-------- Given data --------

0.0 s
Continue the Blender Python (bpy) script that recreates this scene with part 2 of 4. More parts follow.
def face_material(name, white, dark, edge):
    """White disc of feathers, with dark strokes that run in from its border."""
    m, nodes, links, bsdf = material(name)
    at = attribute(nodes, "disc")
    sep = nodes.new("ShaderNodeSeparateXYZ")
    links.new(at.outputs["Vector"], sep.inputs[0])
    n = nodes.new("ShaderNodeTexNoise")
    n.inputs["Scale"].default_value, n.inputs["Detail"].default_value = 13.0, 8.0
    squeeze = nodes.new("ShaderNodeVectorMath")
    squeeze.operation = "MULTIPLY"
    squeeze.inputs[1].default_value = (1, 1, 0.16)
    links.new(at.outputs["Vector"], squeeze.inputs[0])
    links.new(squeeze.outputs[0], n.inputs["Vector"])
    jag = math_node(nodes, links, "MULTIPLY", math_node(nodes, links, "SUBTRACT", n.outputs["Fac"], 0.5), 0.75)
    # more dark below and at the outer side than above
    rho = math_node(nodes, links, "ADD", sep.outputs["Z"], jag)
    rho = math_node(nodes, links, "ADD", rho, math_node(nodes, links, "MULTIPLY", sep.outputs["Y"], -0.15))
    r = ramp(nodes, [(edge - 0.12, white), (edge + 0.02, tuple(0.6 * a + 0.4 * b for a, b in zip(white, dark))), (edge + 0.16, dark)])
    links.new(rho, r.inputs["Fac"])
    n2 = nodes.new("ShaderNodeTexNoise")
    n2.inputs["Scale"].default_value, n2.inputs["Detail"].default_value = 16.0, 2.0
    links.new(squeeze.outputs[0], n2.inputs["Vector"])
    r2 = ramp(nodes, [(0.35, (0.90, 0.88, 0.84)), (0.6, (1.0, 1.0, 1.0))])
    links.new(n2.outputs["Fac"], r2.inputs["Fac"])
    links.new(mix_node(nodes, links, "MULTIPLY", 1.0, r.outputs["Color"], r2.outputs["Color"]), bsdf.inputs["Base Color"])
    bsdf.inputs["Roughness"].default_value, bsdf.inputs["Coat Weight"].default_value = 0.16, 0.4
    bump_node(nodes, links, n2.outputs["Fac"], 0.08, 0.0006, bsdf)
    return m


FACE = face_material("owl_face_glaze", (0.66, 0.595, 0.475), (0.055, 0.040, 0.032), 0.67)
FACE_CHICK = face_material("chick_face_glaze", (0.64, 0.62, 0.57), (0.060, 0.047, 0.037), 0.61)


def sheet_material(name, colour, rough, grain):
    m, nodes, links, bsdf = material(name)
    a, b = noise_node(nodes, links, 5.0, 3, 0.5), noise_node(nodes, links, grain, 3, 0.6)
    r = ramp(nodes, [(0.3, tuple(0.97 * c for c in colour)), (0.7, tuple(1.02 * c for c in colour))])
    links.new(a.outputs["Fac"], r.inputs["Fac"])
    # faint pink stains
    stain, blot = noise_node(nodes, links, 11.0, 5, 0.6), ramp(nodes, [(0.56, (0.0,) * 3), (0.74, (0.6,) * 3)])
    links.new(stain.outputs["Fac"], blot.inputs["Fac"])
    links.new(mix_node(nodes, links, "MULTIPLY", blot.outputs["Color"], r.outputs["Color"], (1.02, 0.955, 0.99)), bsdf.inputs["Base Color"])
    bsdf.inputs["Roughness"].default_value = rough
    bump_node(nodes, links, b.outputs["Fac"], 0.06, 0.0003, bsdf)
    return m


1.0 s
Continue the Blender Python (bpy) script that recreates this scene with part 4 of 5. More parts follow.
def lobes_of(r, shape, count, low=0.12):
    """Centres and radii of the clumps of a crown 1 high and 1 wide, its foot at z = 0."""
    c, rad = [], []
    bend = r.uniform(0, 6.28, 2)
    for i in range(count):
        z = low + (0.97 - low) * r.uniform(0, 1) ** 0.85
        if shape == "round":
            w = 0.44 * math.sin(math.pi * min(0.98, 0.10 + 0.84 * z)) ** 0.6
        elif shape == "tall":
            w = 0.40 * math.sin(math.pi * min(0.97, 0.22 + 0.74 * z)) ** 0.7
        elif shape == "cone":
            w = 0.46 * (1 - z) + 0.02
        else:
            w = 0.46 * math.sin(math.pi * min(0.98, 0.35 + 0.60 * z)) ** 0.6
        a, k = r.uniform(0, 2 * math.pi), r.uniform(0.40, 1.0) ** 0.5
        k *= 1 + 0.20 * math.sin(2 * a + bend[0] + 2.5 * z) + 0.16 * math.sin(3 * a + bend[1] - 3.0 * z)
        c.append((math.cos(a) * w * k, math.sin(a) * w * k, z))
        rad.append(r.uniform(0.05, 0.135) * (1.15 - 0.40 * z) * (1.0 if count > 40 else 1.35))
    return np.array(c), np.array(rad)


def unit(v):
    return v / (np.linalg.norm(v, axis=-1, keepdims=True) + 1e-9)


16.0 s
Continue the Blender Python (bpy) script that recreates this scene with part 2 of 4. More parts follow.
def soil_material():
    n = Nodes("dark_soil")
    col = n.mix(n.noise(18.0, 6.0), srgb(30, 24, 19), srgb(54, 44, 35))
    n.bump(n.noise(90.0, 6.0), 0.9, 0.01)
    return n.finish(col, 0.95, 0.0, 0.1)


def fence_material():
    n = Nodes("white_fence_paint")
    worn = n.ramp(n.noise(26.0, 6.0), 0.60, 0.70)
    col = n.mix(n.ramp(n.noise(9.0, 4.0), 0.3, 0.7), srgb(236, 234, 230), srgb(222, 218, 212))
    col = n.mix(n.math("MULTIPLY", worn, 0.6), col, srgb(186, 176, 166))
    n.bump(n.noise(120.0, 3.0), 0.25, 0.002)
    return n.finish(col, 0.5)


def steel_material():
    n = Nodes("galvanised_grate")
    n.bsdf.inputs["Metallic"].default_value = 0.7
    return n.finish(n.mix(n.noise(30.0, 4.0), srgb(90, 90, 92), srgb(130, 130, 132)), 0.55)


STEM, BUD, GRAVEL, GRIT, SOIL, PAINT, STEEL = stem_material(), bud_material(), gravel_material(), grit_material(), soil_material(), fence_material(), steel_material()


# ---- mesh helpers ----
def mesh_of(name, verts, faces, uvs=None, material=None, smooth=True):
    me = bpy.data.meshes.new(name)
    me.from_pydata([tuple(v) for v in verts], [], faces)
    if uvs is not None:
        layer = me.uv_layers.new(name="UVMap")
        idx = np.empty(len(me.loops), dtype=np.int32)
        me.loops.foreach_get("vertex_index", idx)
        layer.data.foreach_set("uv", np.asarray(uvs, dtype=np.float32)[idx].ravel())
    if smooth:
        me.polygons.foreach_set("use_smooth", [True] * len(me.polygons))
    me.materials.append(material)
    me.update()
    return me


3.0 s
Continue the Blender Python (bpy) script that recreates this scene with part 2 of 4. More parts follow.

--------

Output the records exactly, including every line.

### Response to the exercise
0.0 s
Continue the Blender Python (bpy) script that recreates this scene with part 2 of 4. More parts follow.
def face_material(name, white, dark, edge):
    """White disc of feathers, with dark strokes that run in from its border."""
    m, nodes, links, bsdf = material(name)
    at = attribute(nodes, "disc")
    sep = nodes.new("ShaderNodeSeparateXYZ")
    links.new(at.outputs["Vector"], sep.inputs[0])
    n = nodes.new("ShaderNodeTexNoise")
    n.inputs["Scale"].default_value, n.inputs["Detail"].default_value = 13.0, 8.0
    squeeze = nodes.new("ShaderNodeVectorMath")
    squeeze.operation = "MULTIPLY"
    squeeze.inputs[1].default_value = (1, 1, 0.16)
    links.new(at.outputs["Vector"], squeeze.inputs[0])
    links.new(squeeze.outputs[0], n.inputs["Vector"])
    jag = math_node(nodes, links, "MULTIPLY", math_node(nodes, links, "SUBTRACT", n.outputs["Fac"], 0.5), 0.75)
    # more dark below and at the outer side than above
    rho = math_node(nodes, links, "ADD", sep.outputs["Z"], jag)
    rho = math_node(nodes, links, "ADD", rho, math_node(nodes, links, "MULTIPLY", sep.outputs["Y"], -0.15))
    r = ramp(nodes, [(edge - 0.12, white), (edge + 0.02, tuple(0.6 * a + 0.4 * b for a, b in zip(white, dark))), (edge + 0.16, dark)])
    links.new(rho, r.inputs["Fac"])
    n2 = nodes.new("ShaderNodeTexNoise")
    n2.inputs["Scale"].default_value, n2.inputs["Detail"].default_value = 16.0, 2.0
    links.new(squeeze.outputs[0], n2.inputs["Vector"])
    r2 = ramp(nodes, [(0.35, (0.90, 0.88, 0.84)), (0.6, (1.0, 1.0, 1.0))])
    links.new(n2.outputs["Fac"], r2.inputs["Fac"])
    links.new(mix_node(nodes, links, "MULTIPLY", 1.0, r.outputs["Color"], r2.outputs["Color"]), bsdf.inputs["Base Color"])
    bsdf.inputs["Roughness"].default_value, bsdf.inputs["Coat Weight"].default_value = 0.16, 0.4
    bump_node(nodes, links, n2.outputs["Fac"], 0.08, 0.0006, bsdf)
    return m


FACE = face_material("owl_face_glaze", (0.66, 0.595, 0.475), (0.055, 0.040, 0.032), 0.67)
FACE_CHICK = face_material("chick_face_glaze", (0.64, 0.62, 0.57), (0.060, 0.047, 0.037), 0.61)


def sheet_material(name, colour, rough, grain):
    m, nodes, links, bsdf = material(name)
    a, b = noise_node(nodes, links, 5.0, 3, 0.5), noise_node(nodes, links, grain, 3, 0.6)
    r = ramp(nodes, [(0.3, tuple(0.97 * c for c in colour)), (0.7, tuple(1.02 * c for c in colour))])
    links.new(a.outputs["Fac"], r.inputs["Fac"])
    # faint pink stains
    stain, blot = noise_node(nodes, links, 11.0, 5, 0.6), ramp(nodes, [(0.56, (0.0,) * 3), (0.74, (0.6,) * 3)])
    links.new(stain.outputs["Fac"], blot.inputs["Fac"])
    links.new(mix_node(nodes, links, "MULTIPLY", blot.outputs["Color"], r.outputs["Color"], (1.02, 0.955, 0.99)), bsdf.inputs["Base Color"])
    bsdf.inputs["Roughness"].default_value = rough
    bump_node(nodes, links, b.outputs["Fac"], 0.06, 0.0003, bsdf)
    return m


1.0 s
Continue the Blender Python (bpy) script that recreates this scene with part 4 of 5. More parts follow.
def lobes_of(r, shape, count, low=0.12):
    """Centres and radii of the clumps of a crown 1 high and 1 wide, its foot at z = 0."""
    c, rad = [], []
    bend = r.uniform(0, 6.28, 2)
    for i in range(count):
        z = low + (0.97 - low) * r.uniform(0, 1) ** 0.85
        if shape == "round":
            w = 0.44 * math.sin(math.pi * min(0.98, 0.10 + 0.84 * z)) ** 0.6
        elif shape == "tall":
            w = 0.40 * math.sin(math.pi * min(0.97, 0.22 + 0.74 * z)) ** 0.7
        elif shape == "cone":
            w = 0.46 * (1 - z) + 0.02
        else:
            w = 0.46 * math.sin(math.pi * min(0.98, 0.35 + 0.60 * z)) ** 0.6
        a, k = r.uniform(0, 2 * math.pi), r.uniform(0.40, 1.0) ** 0.5
        k *= 1 + 0.20 * math.sin(2 * a + bend[0] + 2.5 * z) + 0.16 * math.sin(3 * a + bend[1] - 3.0 * z)
        c.append((math.cos(a) * w * k, math.sin(a) * w * k, z))
        rad.append(r.uniform(0.05, 0.135) * (1.15 - 0.40 * z) * (1.0 if count > 40 else 1.35))
    return np.array(c), np.array(rad)


def unit(v):
    return v / (np.linalg.norm(v, axis=-1, keepdims=True) + 1e-9)


16.0 s
Continue the Blender Python (bpy) script that recreates this scene with part 2 of 4. More parts follow.
def soil_material():
    n = Nodes("dark_soil")
    col = n.mix(n.noise(18.0, 6.0), srgb(30, 24, 19), srgb(54, 44, 35))
    n.bump(n.noise(90.0, 6.0), 0.9, 0.01)
    return n.finish(col, 0.95, 0.0, 0.1)


def fence_material():
    n = Nodes("white_fence_paint")
    worn = n.ramp(n.noise(26.0, 6.0), 0.60, 0.70)
    col = n.mix(n.ramp(n.noise(9.0, 4.0), 0.3, 0.7), srgb(236, 234, 230), srgb(222, 218, 212))
    col = n.mix(n.math("MULTIPLY", worn, 0.6), col, srgb(186, 176, 166))
    n.bump(n.noise(120.0, 3.0), 0.25, 0.002)
    return n.finish(col, 0.5)


def steel_material():
    n = Nodes("galvanised_grate")
    n.bsdf.inputs["Metallic"].default_value = 0.7
    return n.finish(n.mix(n.noise(30.0, 4.0), srgb(90, 90, 92), srgb(130, 130, 132)), 0.55)


STEM, BUD, GRAVEL, GRIT, SOIL, PAINT, STEEL = stem_material(), bud_material(), gravel_material(), grit_material(), soil_material(), fence_material(), steel_material()


# ---- mesh helpers ----
def mesh_of(name, verts, faces, uvs=None, material=None, smooth=True):
    me = bpy.data.meshes.new(name)
    me.from_pydata([tuple(v) for v in verts], [], faces)
    if uvs is not None:
        layer = me.uv_layers.new(name="UVMap")
        idx = np.empty(len(me.loops), dtype=np.int32)
        me.loops.foreach_get("vertex_index", idx)
        layer.data.foreach_set("uv", np.asarray(uvs, dtype=np.float32)[idx].ravel())
    if smooth:
        me.polygons.foreach_set("use_smooth", [True] * len(me.polygons))
    me.materials.append(material)
    me.update()
    return me


3.0 s
Continue the Blender Python (bpy) script that recreates this scene with part 2 of 4. More parts follow.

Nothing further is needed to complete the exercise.